Marcel Tremblay, a 78-year-old retired businessman will bid farewell to more than 50 friends and relatives at the party, to be held at an Ottawa-area hotel.

He'll enjoy a last meal of filet mignon with his family.

After hosting the wake, he'll accompany his closest family members back to his tidy brick bungalow in Kanata where he'll spend his last hour with loved ones.

Wearing his favourite blue cardigan and the most expensive white shirt and black pants he owns, Tremblay will sit in his comfy leather recliner and put a helium-inflated bag over his head.

The gas will painlessly kill him within five minutes.

Tremblay has a chronic, debilitating and incurable lung condition.

Tremblay isn't shy about admitting he hopes his death will have an impact because he feels strongly that people should have the right to decide when they die and they should have the right, if they are of sound mind, to have assistance if they need it.

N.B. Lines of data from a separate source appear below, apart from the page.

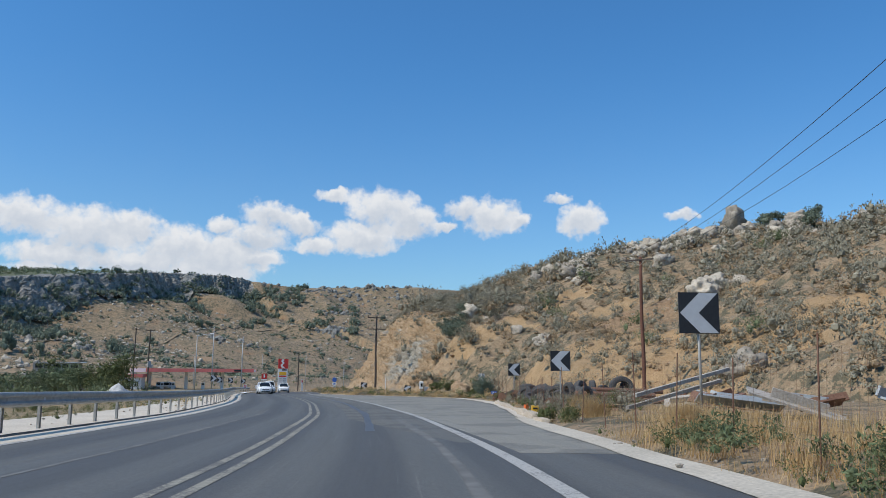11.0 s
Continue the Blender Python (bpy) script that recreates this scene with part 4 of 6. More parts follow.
# ---- poles and wires ----
def insulator(bm, p, up=1.0, r=0.055, n=3):
    p = Vector(p)
    for k in range(n):
        tube(bm, p + Vector((0, 0, 0.05 * k * up)), p + Vector((0, 0, (0.05 * k + 0.045) * up)), r * (1 - 0.12 * k), r * 0.6, 8)
    tube(bm, p - Vector((0, 0, 0.12 * up)), p + Vector((0, 0, 0.05 * up)), 0.014, 0.014, 6)


def bent_pole(bm, h, r0, r1, lean, seg=12):
    pts = [Vector((lean[0] * (k / 6) ** 1.3 + 0.03 * math.sin(k * 1.4), lean[1] * (k / 6), h * k / 6)) for k in range(7)]
    pts[0].z = -0.6
    rings = []
    for k, q in enumerate(pts):
        rr_ = r0 + (r1 - r0) * k / 6
        rings.append([bm.verts.new(q + Vector((rr_ * math.cos(a * 6.28319 / seg), rr_ * math.sin(a * 6.28319 / seg), 0))) for a in range(seg)])
    for k in range(6):
        for a in range(seg):
            bm.faces.new((rings[k][a], rings[k][(a + 1) % seg], rings[k + 1][(a + 1) % seg], rings[k + 1][a]))
    bm.faces.new(rings[-1])
    return pts


WIRES = []


def wire(p0, p1, sag, r=0.0095):
    WIRES.append((Vector(p0), Vector(p1), sag, r))


# pole 1: three single insulators one above the other
P1 = Vector((-10.75, 23.7, -0.75))
pole1 = thing("utility_pole", "tall dark creosoted wooden utility pole with three strain insulators", "utility pole", P1, group="utility poles")


def b_pole1(bm):
    bent_pole(bm, 10.05, 0.165, 0.115, (0.12, 0))


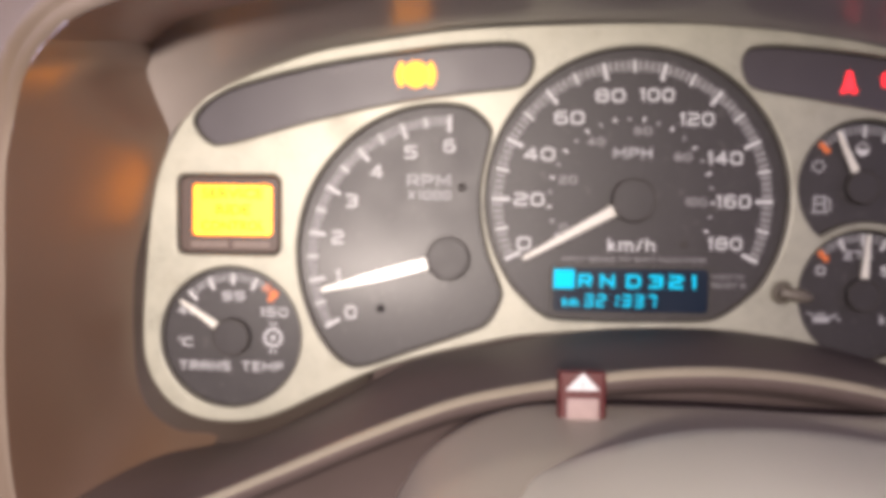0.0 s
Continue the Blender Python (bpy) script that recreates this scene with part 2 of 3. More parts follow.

He's believed in the right to die for about 20 years and has been a member of Dying with Dignity for nearly as long. He's also made financial contributions to the organization off and on since the mid-1980s.

"I'm really disgusted that something hasn't been done years ago about this," he said.

"I want to make as much noise about this as I can. Since I'm doing it anyway, why not make a lot of noise and let people know that there’s another way out of this situation if you go through all the proper channels. I've been through three psychiatrists and the police part of it."

He hopes at least some critics will see the justification in changing the laws after hearing his story.

"For me, it's the right decision," he said.